Ces temps-ci je lis beaucoup. Des livres surtout car désormais l’actualité et la presse sont trop uniformes, mensongères et déprimantes. Impuissante face à ce courant dévastateur, je préfère mettre mes réflexions en hibernation, un bouquin à la main. Lové dans un fauteuil profond ou sous sa couette au cœur d’une nuit protectrice, on se sent tellement bien. J’ai donc finalement décidé qu’il était temps de dépoussiérer les livres dont j’ai hérités il y a plusieurs années. C’est ainsi que j’ai commencé par « L’espion aux Yeux verts », un recueil de nouvelles de Bernard Clavel dont je n’avais jamais rien lu. Et, comme par hasard, j’y ai trouvé la formulation d’un désir encore inexprimé pour 2006.

 

En lisant ces histoires qui se passent toutes dans la campagne franc-comtoise, on éprouve tout d’abord une impression de désuet, mais au fur et à mesure qu’on avance le désuet prend des couleurs lénifiantes, et, à la fin, on se demande pourquoi et au nom de quoi notre monde est devenu aussi agressif, alors que dans ces récits dont le but est de nous raconter « la vie » tout est déjà là, jeunesse, vieillesse, joies, douleurs, suspicion, courage, confiance, faiblesse, générosité, perversion, altruisme, bêtise, amour, amitié, désir, rancœur, déception, espoir, colère, fierté, finesse, sérieux, légèreté, réussite, frustration, etc…. Tout cela, cependant, est emballé dans un voile de pudeur.

 

Alors, en 2006, j’aimerais qu’il y ait un certain retour à la pudeur. « Pudeur », voilà un mot qui en fera sourire plus d’un. D’autres penseront que la pudeur d’autrefois n’était bien souvent qu’hypocrisie. Moi, je dis simplement que dans les souhaits que je formule, j’aimerais que disparaissent les trois-quarts des talk-show et tout autre déballage public où les gens, par pur exhibitionnisme ou dans le faux espoir de régler une fois pour toute un compte en suspens, même périmé, ont pris l’habitude d’étaler leur vie privée et leurs propres rancoeurs sous les yeux de tout le monde.

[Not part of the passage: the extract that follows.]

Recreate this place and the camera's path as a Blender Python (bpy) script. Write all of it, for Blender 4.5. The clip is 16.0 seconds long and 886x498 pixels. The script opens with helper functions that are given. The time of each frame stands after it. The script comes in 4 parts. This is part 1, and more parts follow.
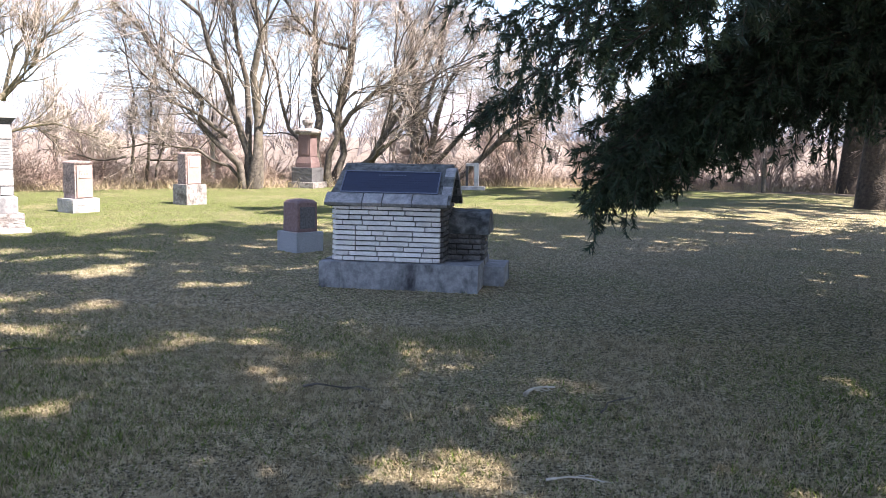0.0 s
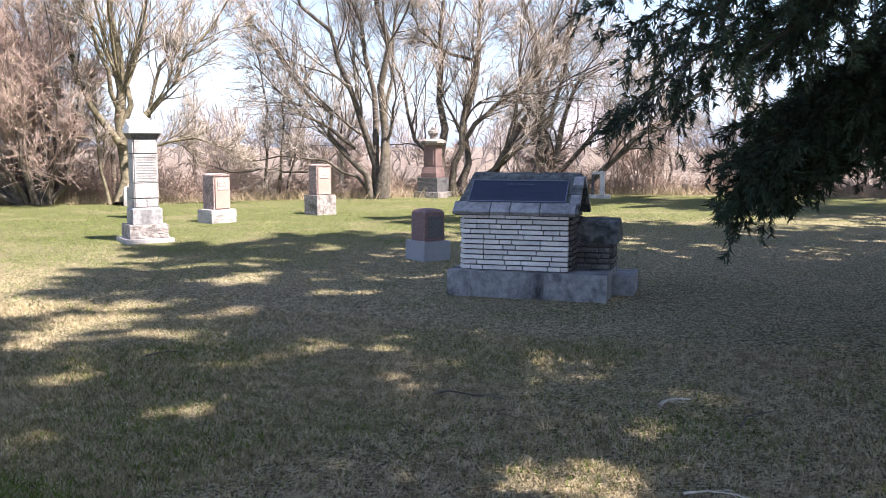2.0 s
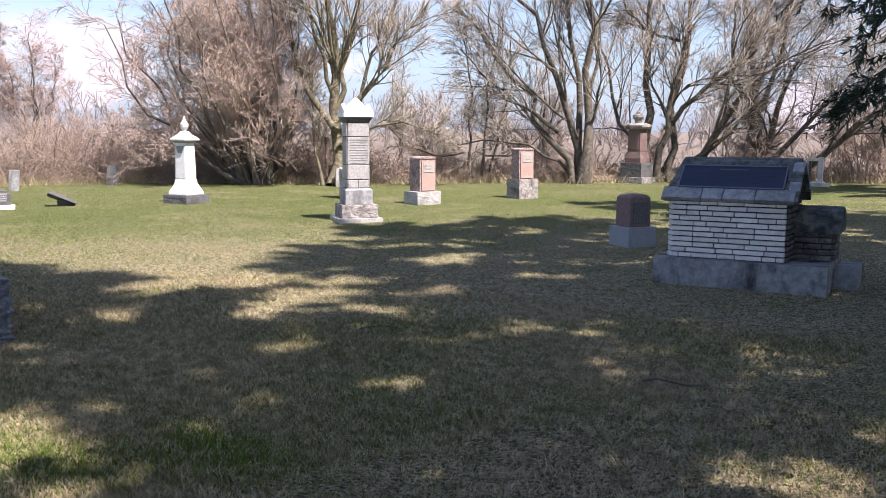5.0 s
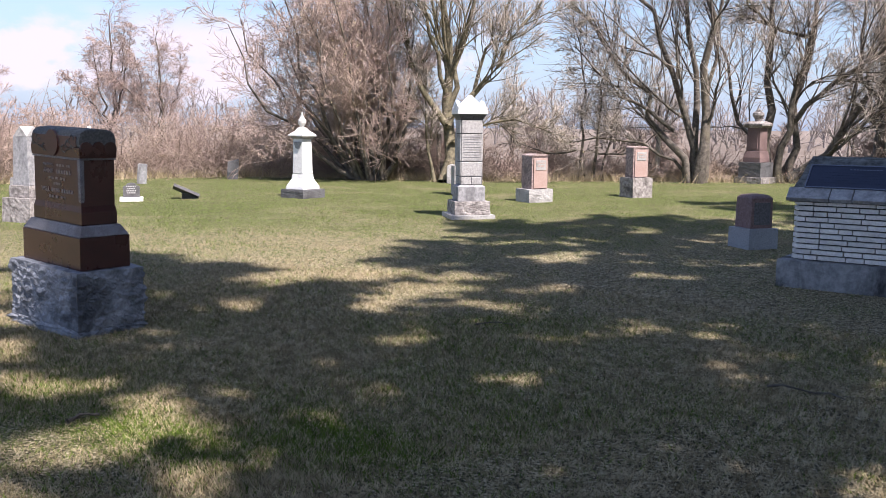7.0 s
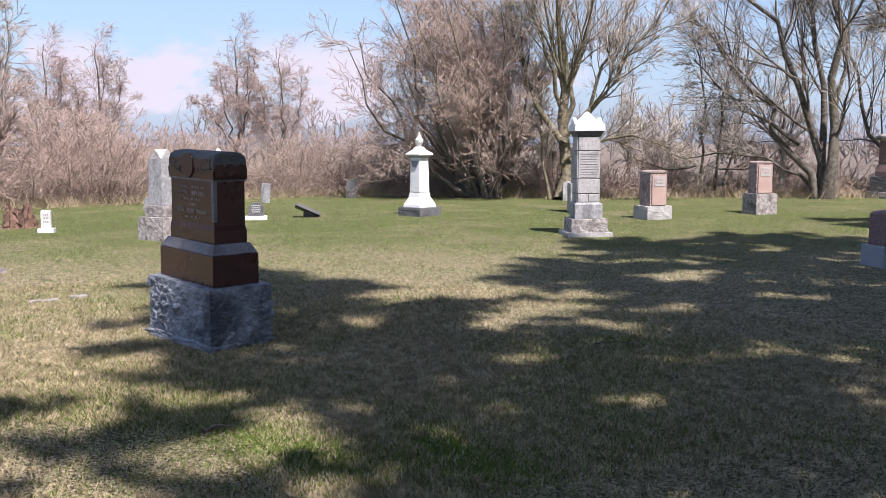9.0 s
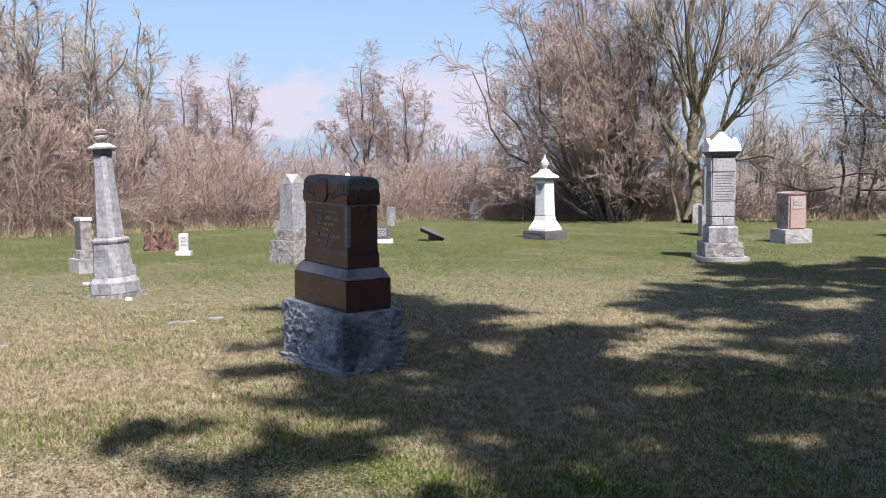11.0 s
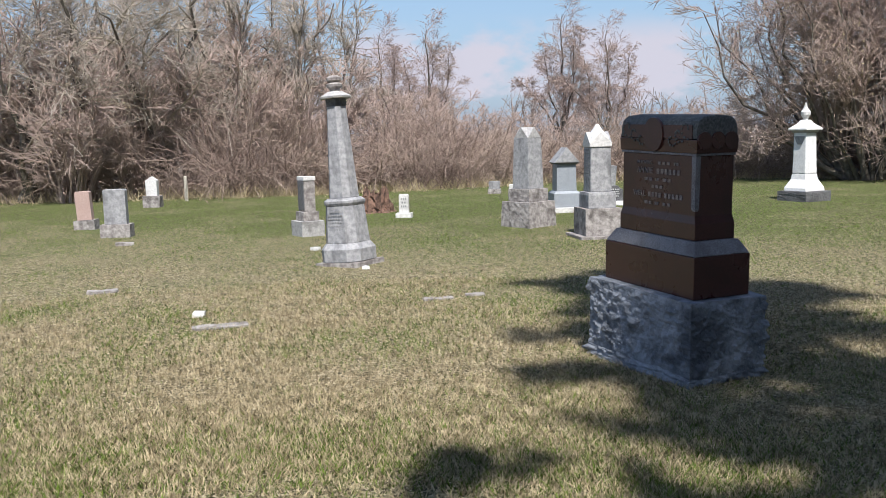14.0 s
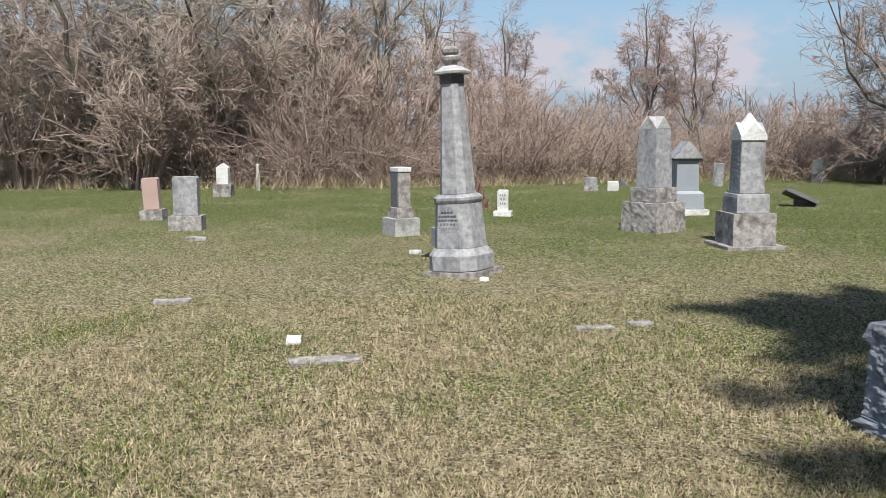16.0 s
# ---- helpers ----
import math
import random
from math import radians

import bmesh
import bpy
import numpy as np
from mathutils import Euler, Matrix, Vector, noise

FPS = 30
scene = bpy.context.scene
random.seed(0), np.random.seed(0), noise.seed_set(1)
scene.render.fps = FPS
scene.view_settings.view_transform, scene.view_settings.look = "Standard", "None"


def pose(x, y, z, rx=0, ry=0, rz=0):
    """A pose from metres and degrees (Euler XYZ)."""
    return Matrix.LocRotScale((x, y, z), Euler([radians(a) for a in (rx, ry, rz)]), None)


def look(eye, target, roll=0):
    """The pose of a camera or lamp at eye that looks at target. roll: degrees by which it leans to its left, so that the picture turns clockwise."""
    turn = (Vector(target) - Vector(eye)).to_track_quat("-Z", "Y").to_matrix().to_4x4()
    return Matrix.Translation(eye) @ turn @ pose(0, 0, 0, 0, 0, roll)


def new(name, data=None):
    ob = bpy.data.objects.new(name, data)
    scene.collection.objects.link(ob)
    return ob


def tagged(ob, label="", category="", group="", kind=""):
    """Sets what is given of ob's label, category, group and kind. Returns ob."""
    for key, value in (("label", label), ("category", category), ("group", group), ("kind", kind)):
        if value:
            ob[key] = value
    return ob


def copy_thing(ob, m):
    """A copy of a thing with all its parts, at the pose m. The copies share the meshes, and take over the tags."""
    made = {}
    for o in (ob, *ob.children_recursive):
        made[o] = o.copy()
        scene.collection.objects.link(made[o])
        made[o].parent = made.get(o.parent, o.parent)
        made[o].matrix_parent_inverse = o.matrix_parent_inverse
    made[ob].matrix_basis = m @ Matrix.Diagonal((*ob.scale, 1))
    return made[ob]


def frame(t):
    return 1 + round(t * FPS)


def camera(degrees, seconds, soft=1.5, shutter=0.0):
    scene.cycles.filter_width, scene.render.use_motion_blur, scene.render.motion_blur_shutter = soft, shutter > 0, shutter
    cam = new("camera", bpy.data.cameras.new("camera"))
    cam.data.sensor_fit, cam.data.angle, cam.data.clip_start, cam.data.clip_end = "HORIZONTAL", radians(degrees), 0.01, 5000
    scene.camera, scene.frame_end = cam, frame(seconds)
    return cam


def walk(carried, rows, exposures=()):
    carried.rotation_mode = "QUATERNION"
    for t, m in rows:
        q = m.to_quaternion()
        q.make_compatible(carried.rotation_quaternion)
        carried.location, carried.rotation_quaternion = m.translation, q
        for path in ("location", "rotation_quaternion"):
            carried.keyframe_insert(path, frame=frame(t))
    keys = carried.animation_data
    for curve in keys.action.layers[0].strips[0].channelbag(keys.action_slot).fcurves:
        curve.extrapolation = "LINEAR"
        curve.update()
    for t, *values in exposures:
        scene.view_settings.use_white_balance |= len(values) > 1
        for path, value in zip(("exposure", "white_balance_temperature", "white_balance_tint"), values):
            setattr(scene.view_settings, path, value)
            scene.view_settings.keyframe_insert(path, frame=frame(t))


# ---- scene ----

Comme s’il existait réellement la moindre issue chaleureuse, confortable ou résolutive à ces extériorisations parfois même violentes !

 

Pour ma part, ces déballages m’indisposent profondément et je pense au contraire qu’ils ne font que réveiller en nous toutes les frustrations grandes ou petites que nous avions oubliées et avec lesquelles il a fallu nous arranger, aiguiser toutes les rancoeurs que nous avions abandonnés derrière nous, redonner forme à toutes les couleuvres si mal avalées. A mon avis l’impudeur ne soulage jamais et ne fait aucun bien, elle ne génère que des sentiments amers et agressifs qui font boule de neige. Par contre, le secret qu’on garde pour soi parce que cela ne fait de tort à personne, les non-dits par respect ou pour ne pas envenimer une situation, les détails des amours et des amitiés qu’on conserve à deux comme un joyau précieux, les désirs auxquels on donne le temps de monter, les frustrations et les échecs qui se digèrent mieux et s’oublient plus vite s’ils ne sont pas de notoriété publique….. De l’hypocrisie tout cela ? Non, pas le moins du monde. Maintenant que tous les tabous sont tombés et qu’on sait qu’on peut tout raconter, même en public, pourquoi, à partir de 2006, ne pas faire le choix inverse de la pudeur retrouvée ?

 

Ces nouvelles sont agréables à lire à tout moment, mais si un jour vous avez besoin d’une pause, lisez-les en vous laissant porter. Vous vous retrouverez bien vite, comme le souhaite Bernard Clavel sur le quatrième de couverture, en train d’écouter les récits d’un conteur dans la douce pénombre des veillées d’autrefois, et vous en ressortirez apaisés.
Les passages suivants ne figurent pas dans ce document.